Xavier Students Touch History Tonight
Woman"s family involved in plot to assassinate Hitler Husband wrote famous poem below
Xavier University’s Office of Interfaith Community Engagement will present the second in its annual series of TOUCHING HISTORY. Last year’s event featured Dr. Franklin McCain of the Greensboro Four lunch counter sit-in.
Tonight’s event at 7pm in Kennedy Lecture Hall of the Conaton Learning Commons is open only to Xavier students and a few invited guests, not to the general public, but media may attend.
Sibylle Sarah Niemoeller von Sell will be special lecturer and guest of honor.

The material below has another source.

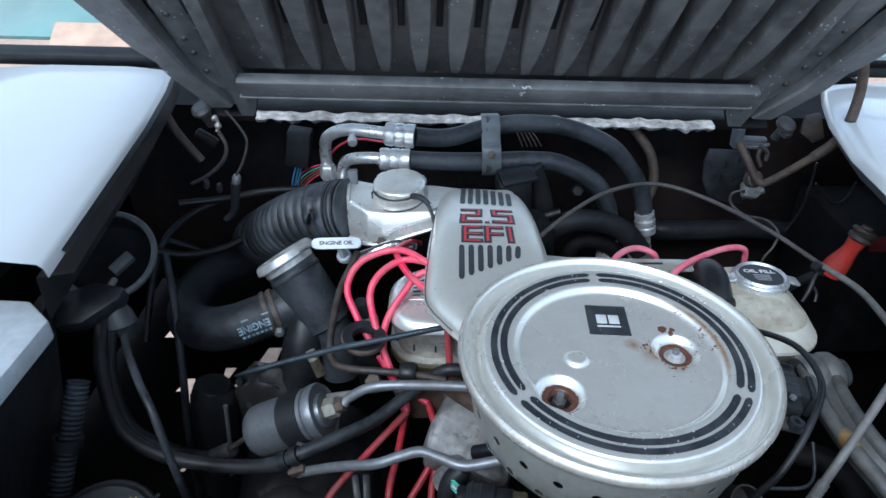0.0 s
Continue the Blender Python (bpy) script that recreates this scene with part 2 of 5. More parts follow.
def silver_rust(name, rings, speckled, stains, centre, arcs):
    """The silver paint of the air cleaner lid, with rust rings round its fixing studs and flecks of rust strewn near them."""
    m = silver.copy()
    m.name = name
    n, l = m.node_tree.nodes, m.node_tree.links
    b = n["Principled BSDF"]
    geo = n.new("ShaderNodeNewGeometry")
    old = b.inputs["Base Color"].links[0].from_socket

    def math_node(op, a, c):
        q = n.new("ShaderNodeMath")
        q.operation = op
        for k, v in enumerate((a, c)):
            if isinstance(v, (int, float)):
                q.inputs[k].default_value = v
            else:
                l.new(v, q.inputs[k])
        return q.outputs[0]

    def noise_node(scale):
        q = n.new("ShaderNodeTexNoise")
        q.inputs["Scale"].default_value, q.inputs["Detail"].default_value = scale, 4.0
        l.new(geo.outputs["Position"], q.inputs["Vector"])
        return q.outputs["Fac"]

    def near(centre, r0, r1, top):
        d = n.new("ShaderNodeVectorMath")
        d.operation = "DISTANCE"
        l.new(geo.outputs["Position"], d.inputs[0])
        d.inputs[1].default_value = centre
        r = n.new("ShaderNodeMapRange")
        l.new(d.outputs["Value"], r.inputs["Value"])
        r.inputs["From Min"].default_value, r.inputs["From Max"].default_value = r0, r1
        r.inputs["To Min"].default_value, r.inputs["To Max"].default_value = top, 0.0
        return r.outputs["Result"]

    def cut(total, grain, lo, hi):
        r = n.new("ShaderNodeMapRange")
        l.new(math_node("ADD", total, grain), r.inputs["Value"])
        r.inputs["From Min"].default_value, r.inputs["From Max"].default_value = lo, hi
        return r.outputs["Result"]

    wash = n.new("ShaderNodeMix")  # a thin orange wash of rust
    wash.data_type = "RGBA"
    total = 0.0
    for c, r0, r1 in stains:
        total = math_node("MAXIMUM", total, near(c, r0, r1, 0.85))
    away = n.new("ShaderNodeVectorMath")
    away.operation = "DISTANCE"
    l.new(geo.outputs["Position"], away.inputs[0])
    away.inputs[1].default_value = centre
    for at, radius, wide, reach in arcs:
        band = n.new("ShaderNodeMapRange")
        l.new(math_node("ABSOLUTE", math_node("SUBTRACT", away.outputs["Value"], radius), 0.0), band.inputs["Value"])
        band.inputs["From Min"].default_value, band.inputs["From Max"].default_value = 0.0004, wide
        band.inputs["To Min"].default_value, band.inputs["To Max"].default_value = 0.95, 0.0
        total = math_node("MAXIMUM", total, math_node("MULTIPLY", band.outputs["Result"], near(at, reach * 0.4, reach, 1.0)))
    l.new(cut(total, math_node("MULTIPLY", noise_node(150.0), 0.6), 0.5, 1.25), wash.inputs["Factor"])
    l.new(old, wash.inputs["A"])
    wash.inputs["B"].default_value = (0.46, 0.30, 0.17, 1)
    old = wash.outputs["Result"]
    masks = []
    for group, scale, top in ((rings, 260.0, 0.62), (speckled, 330.0, 0.30)):
        total = 0.0
        for c, r0, r1 in group:
            total = math_node("MAXIMUM", total, near(c, r0, r1, top))
        masks.append(cut(total, math_node("MULTIPLY", noise_node(scale), 0.5), 0.60, 0.66) if group is rings else cut(total, noise_node(scale), 0.80, 0.83))
    mask = math_node("MAXIMUM", *masks)
    tone = n.new("ShaderNodeMix")
    tone.data_type = "RGBA"
    l.new(noise_node(700.0), tone.inputs["Factor"])
    tone.inputs["A"].default_value, tone.inputs["B"].default_value = (0.038, 0.016, 0.011, 1), (0.14, 0.066, 0.045, 1)
    mix = n.new("ShaderNodeMix")
    mix.data_type = "RGBA"
    l.new(mask, mix.inputs["Factor"])
    l.new(old, mix.inputs["A"])
    l.new(tone.outputs["Result"], mix.inputs["B"])
    l.new(mix.outputs["Result"], b.inputs["Base Color"])
    l.new(math_node("SUBTRACT", 0.66, math_node("MULTIPLY", mask, 0.68)), b.inputs["Metallic"])
    return m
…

Sarah Niemoeller was born to an aristocratic Prussian family, highly engaged in anti-Nazi activity. They ran an underground railroad to save Jews from deportation and were involved in the final plot to assassinate Hitler in July 1944. Sarah personally witnessed Kristallnacht in 1938. A member of the anti-Nazi Confessing Church in Germany, many years after the war she reconnected with and married her former pastor, Martin Niemoeller. Pastor Niemoeller spent 1938-1945 in Nazi prison and concentration camps and is best remembered for the poem which summarized his often-delivered homily –
First they came for the Communists and I did not speak out – because I was not a Communist.
Then they came for the Socialists and I did not speak out – because I was not a Socialist.
Then they came for the trade unionists and I did not speak out – because I was not a trade unionist.
Then they came for the Jews and I did not speak out – because I was not a Jew.
Then they came for me – and there was no one left to speak out for me.
"We at Xavier and our students are honored by the opportunity to hear from Sarah Niemoeller directly about her family's resistance against Nazism and protection of Jews, and to take to heart the resounding words of her late husband,” says Rabbi Abie Ingber, Founding Director of Xavier’s Office of Interfaith Community Engagement. “Hearing her recite those words will allow us to touch history and be inspired by it. Franklin McCain taught us last year that action could mean sitting down; Sarah Niemoeller will teach us that it can also mean rising up."